November 4th, 2009 by bobble
A couple of years ago I got into making stereograms. I saw it in a how-to book and thought that it was pretty cool! I didn’t realize just how easy it is to create stereograms. All you have to do is take two photos about 3-inches apart and use software to merge the right/left images together.
Cross your eyes to view it.
Taking the Photos
with a single camera, you are limited to taking static pictures. There can’t be any moving objects; cars, blowing trees, flying mommy-bombs, etc. if you look closely in the above stereogram, something had moved near the foundry. It was a windy day. It creates a double image which you don’t notice right away but then try focusing on it.
Get about 6-8 feet from your subject and take one picture. Shift your hips to the left or right a couple inches while keeping the camera steady. Keep the lens parallel to the first shot. Take the second picture.
One In Thirty Rule
the distance you move, or lens separation, is called the stereo-base.

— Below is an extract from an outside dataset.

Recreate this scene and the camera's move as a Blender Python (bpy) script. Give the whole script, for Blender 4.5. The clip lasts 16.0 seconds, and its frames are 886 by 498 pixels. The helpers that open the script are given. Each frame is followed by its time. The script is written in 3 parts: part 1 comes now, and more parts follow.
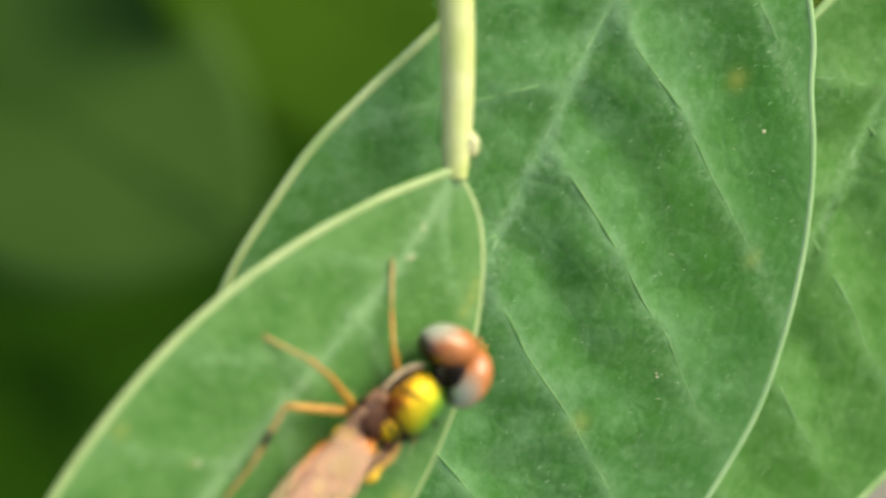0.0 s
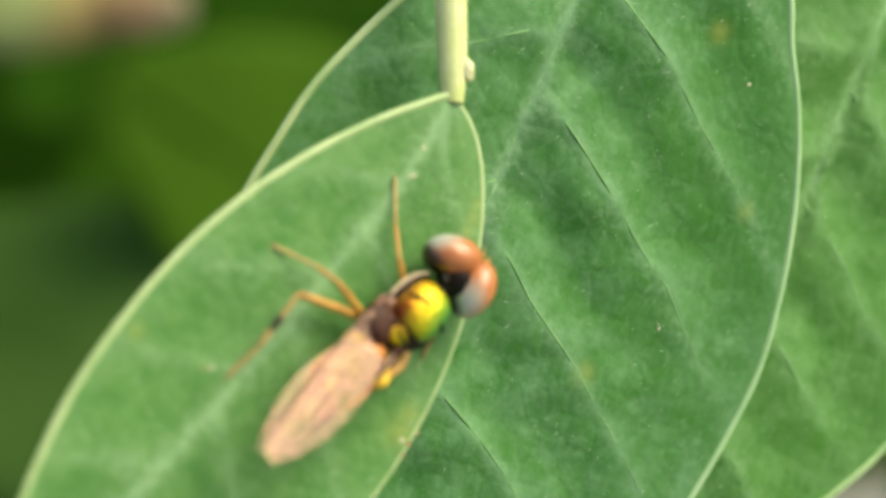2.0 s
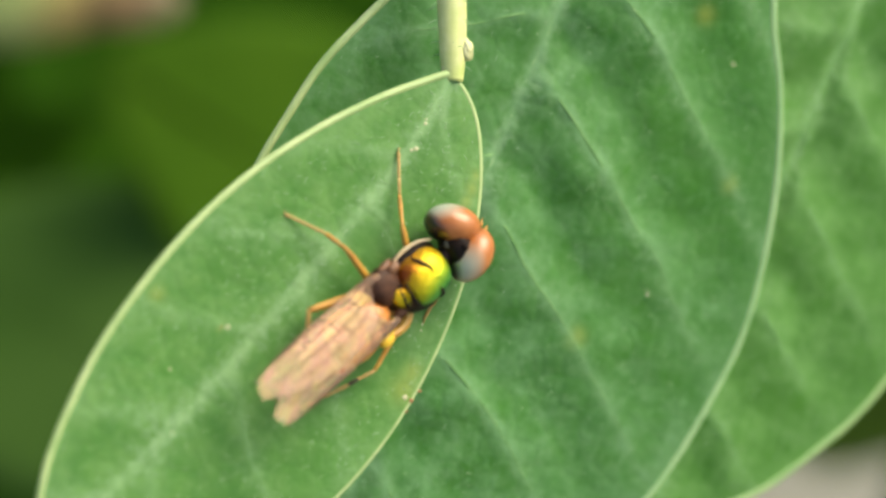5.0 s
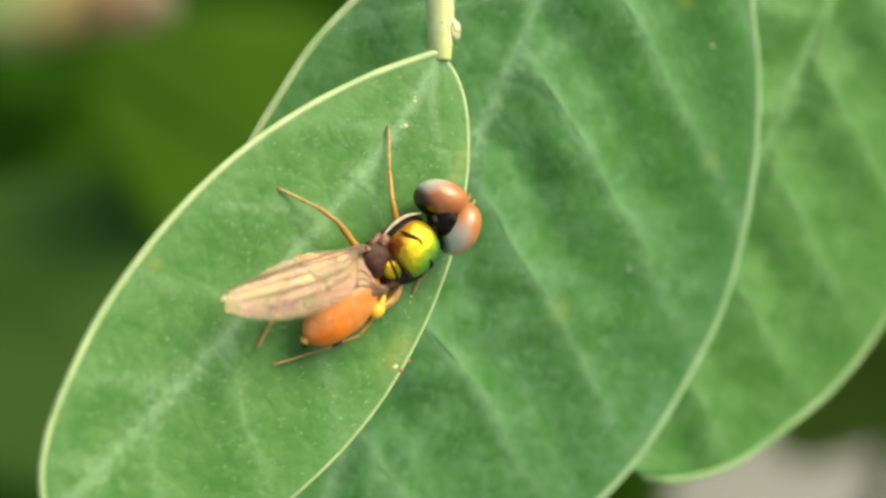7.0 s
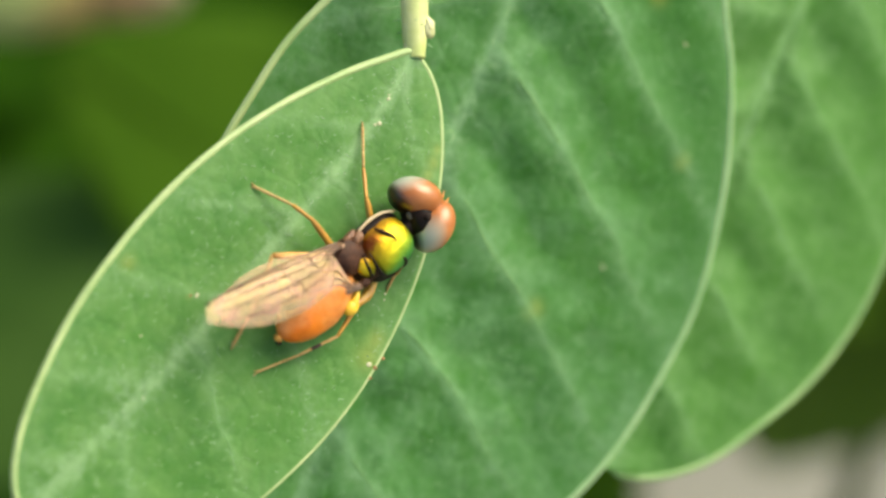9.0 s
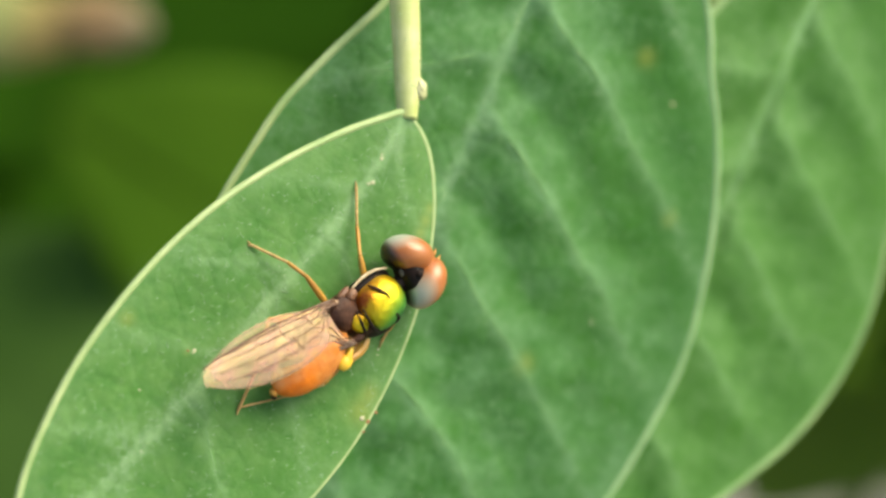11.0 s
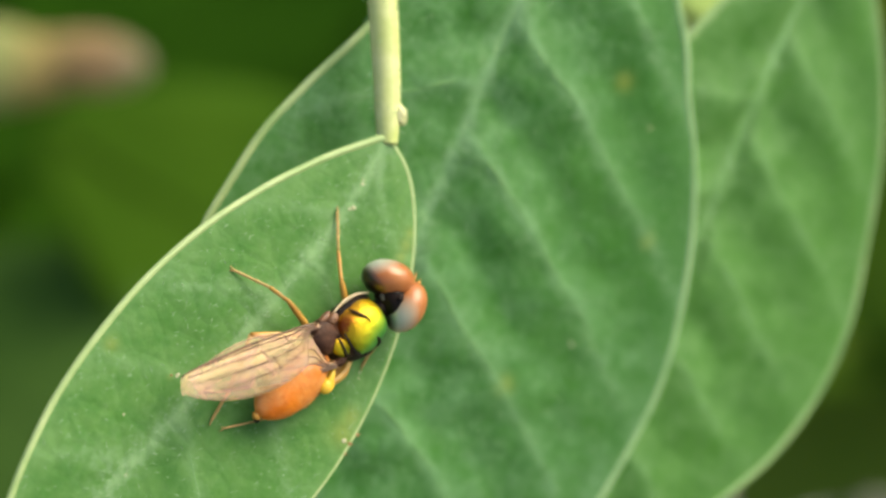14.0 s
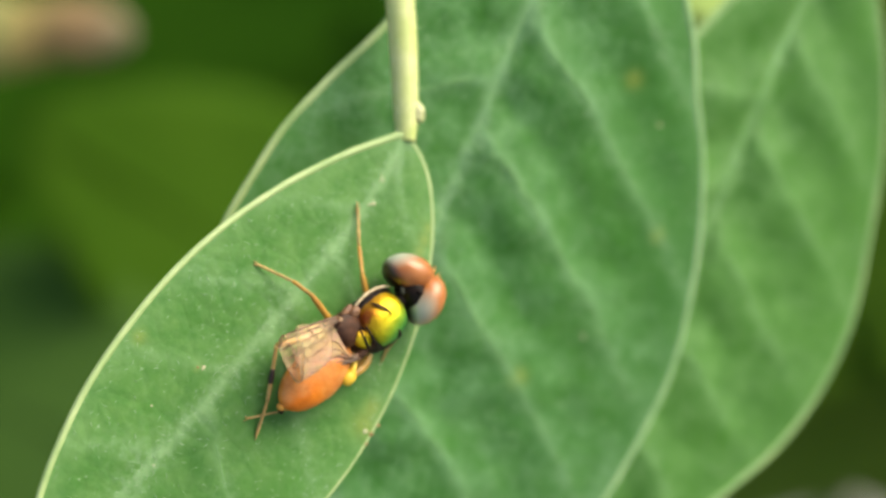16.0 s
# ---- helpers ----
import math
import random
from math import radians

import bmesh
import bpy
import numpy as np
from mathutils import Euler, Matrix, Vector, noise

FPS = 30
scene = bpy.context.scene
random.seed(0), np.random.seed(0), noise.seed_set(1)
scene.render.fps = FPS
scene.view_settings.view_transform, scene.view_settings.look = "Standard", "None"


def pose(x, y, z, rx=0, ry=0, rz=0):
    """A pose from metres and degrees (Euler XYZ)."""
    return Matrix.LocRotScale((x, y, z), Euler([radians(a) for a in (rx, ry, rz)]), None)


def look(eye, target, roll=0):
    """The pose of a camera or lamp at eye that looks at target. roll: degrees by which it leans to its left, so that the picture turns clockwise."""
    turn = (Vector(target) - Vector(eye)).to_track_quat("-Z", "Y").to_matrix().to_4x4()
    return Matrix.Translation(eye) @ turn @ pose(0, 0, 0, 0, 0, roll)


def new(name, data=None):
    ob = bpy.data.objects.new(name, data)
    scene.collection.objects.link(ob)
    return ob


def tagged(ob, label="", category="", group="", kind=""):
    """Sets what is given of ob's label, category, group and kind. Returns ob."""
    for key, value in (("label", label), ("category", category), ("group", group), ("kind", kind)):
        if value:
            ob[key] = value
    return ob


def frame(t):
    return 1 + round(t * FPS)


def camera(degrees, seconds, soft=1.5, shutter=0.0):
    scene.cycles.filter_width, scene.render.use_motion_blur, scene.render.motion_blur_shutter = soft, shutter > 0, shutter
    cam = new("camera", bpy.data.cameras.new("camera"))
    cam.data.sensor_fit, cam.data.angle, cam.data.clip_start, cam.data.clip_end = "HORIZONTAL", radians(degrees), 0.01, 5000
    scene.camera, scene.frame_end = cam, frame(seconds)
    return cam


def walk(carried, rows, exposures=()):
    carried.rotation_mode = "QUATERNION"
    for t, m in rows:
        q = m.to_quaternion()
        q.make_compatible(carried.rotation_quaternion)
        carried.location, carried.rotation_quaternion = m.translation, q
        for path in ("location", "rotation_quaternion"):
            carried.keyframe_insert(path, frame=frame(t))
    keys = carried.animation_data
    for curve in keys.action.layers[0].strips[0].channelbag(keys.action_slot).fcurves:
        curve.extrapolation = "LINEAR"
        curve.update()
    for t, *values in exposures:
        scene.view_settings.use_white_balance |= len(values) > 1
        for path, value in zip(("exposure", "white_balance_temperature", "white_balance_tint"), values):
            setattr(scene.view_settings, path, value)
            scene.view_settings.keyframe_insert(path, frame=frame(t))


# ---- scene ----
MM = 0.001
# The view's own axes (right, up, towards the eye), in millimetres about a speck on the front leaf; the eye looks 50 degrees down.
VIEW = pose(0, 0, 0.9, 40, 0, 0)

# ---- camera ----
cam = camera(24, 16.0, soft=2.7, shutter=0.5)
cam.data.dof.use_dof, cam.data.dof.focus_distance, cam.data.dof.aperture_fstop = True, 0.0483, 56
PATH = [  # seconds, place in millimetres, turn in degrees
    (0.0, 0.52, 5.72, 42.57, -7.45, 0.07, 2.17),
    (0.5, 0.73, 3.51, 42.95, -4.51, 0.02, 1.76),
    (1.0, 1.21, 1.13, 43.26, -0.86, 0.38, 0.51),
    (1.5, 1.02, -0.52, 43.61, 0.22, 0.19, 0.13),
    (2.0, 0.62, -1.80, 44.34, 0.28, -0.06, -0.11),
    (2.5, 0.68, -2.49, 45.30, 0.46, 0.27, -0.26),
    (3.0, 0.56, -2.39, 45.66, 0.25, 0.23, -0.20),
    (3.5, 0.63, -2.36, 46.09, 0.16, 0.31, -0.12),
    (4.0, 0.61, -2.22, 46.39, -0.02, 0.15, -0.11),
    (6.5, 0.37, -2.58, 48.47, -0.19, -0.49, -0.11),
    (7.0, 0.27, -2.72, 48.62, -0.20, -0.76, -0.17),
    (7.5, 0.32, -2.85, 48.60, -0.16, -0.90, -0.20),
    (8.0, 0.28, -2.84, 48.58, -0.29, -1.14, -0.18),
    (8.5, 0.46, -2.92, 48.69, -0.27, -1.11, -0.13),
    (9.0, 0.24, -2.83, 48.64, -0.14, -1.51, -0.10),
    (9.5, 0.20, -2.37, 48.53, -0.11, -1.68, -0.07),
    (10.0, 0.25, -2.48, 48.57, 0.65, -1.71, -0.06),
    (12.5, 0.33, -2.59, 52.36, 1.40, -1.44, -0.10),
    (13.0, 0.26, -2.55, 52.59, 1.30, -1.53, 0.03),
    (13.5, 0.38, -2.63, 51.16, 1.63, -1.86, -0.13),
    (14.0, 0.44, -2.41, 50.47, 1.58, -1.99, -0.31),
    (14.5, 0.32, -2.39, 50.72, 1.55, -2.01, -0.45),
    (15.0, 0.06, -2.70, 51.10, 1.83, -2.12, -0.64),
    (15.5, -0.06, -2.61, 51.57, 1.65, -2.10, -0.58),
    (16.0, -0.56, -2.59, 51.49, 1.61, -2.56, -0.52),
]
EXPOSURE = [(0, 1.00), (0.5, 0.93), (1.0, 0.85), (1.5, 1.00), (2.0, 1.07), (3.0, 1.11), (4.0, 1.00), (6.3, 1.10), (10.2, 1.10), (12.5, 0.99), (14.5, 0.98), (16, 1.06)]
walk(cam, [(t, VIEW @ pose(x * MM, y * MM, z * MM, a, b, c)) for t, x, y, z, a, b, c in PATH], exposures=[(t, e, 7000, 2) for t, e in EXPOSURE])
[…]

In order to take decent stereo photos, distance to the nearest subject should be approximately 30 times the stereo-base distance. This is called the “one-in-thirty rule”. Our eyes are about 3 inches apart. This would mean that the nearest subject should be roughly 8 feet away.
I use Stereo Photo Maker (click here) to create stereograms. It has functions to help correct alignment problems. Almost every stereo pair I’ve taken has alignment issues. I might’ve tilted the camera or moved it vertically too much from the first snapshot. This software will help make it more goodly. I’ve built a tripod mount for sliding a camera back and forth. I found that just shifting your hips, keeping the camera steady, and using this software is good enough… you won’t notice the difference.

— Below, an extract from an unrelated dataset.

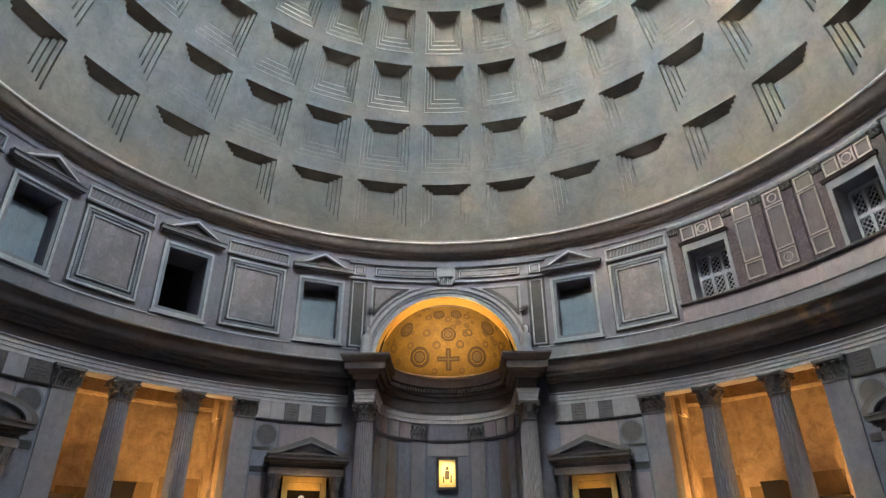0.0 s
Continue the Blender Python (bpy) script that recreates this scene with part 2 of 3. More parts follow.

Viewing Stereograms Without a Viewer
Bobble no like anaglyph 3D pictures. It’s those 3D pictures where you need red/cyan glasses to view them. The colors get all messed up. I prefer “freeviewing” without glasses or viewer. There are two ways of freeviewing stereograms. It depends on how the images were joined together. If the right eye image is on left-hand side of the stereogram then you need to cross your eyes to view the image. The size of the photos are quite large, I think its best to use cross-eyed viewing.
If the right eye image is on the right-hand side of the stereogram, then you don’t cross your eyes. You stare past or through the plane of the image. When you do this correctly each eye will see its intended image. This is called parallel viewing and for some people it’s a little harder to master.
In both methods you’ll end up seeing a third image that appears between the two photos (called the cyclopean image). That’s where you focus your attention. Eventually your brain locks in on this virtual image and then things start to stand out.
Some people have difficulty seeing 3d stereograms. It’s not unheard of for people to get headaches. I recently ran into my own problems and had an eye cataract removed. Now the only way I can freeview is if I’m wearing a contact lens in my good eye and wearing reading glasses. Sucks to be me.
What’s strange is if you accidentally swap the images or cross your eyes at a stereogram that is meant for parallel viewing. The cyclopean view looks 3d-ish but in a weird way like the image is inside out. When in doubt, try parallel and cross-eyed viewing to see what looks correct.
when taking stereograms photos:
* Everything in the picture should be in focus.
* The depth of focus should be large as possible.
* Avoid dark backgrounds
* Avoid excessive moving subjects like blowing trees or clouds.
* Follow the one-in-thirty rule.
* Keep the cameras level to the ground. Avoid tilting.
Another cross-eyed stereogram. It’s a little easier if you have two cameras and rigged them with a dual trigger mechanism. Yes? Yes!
Dig the BMX bike peg for the handle! And toggle switches!?!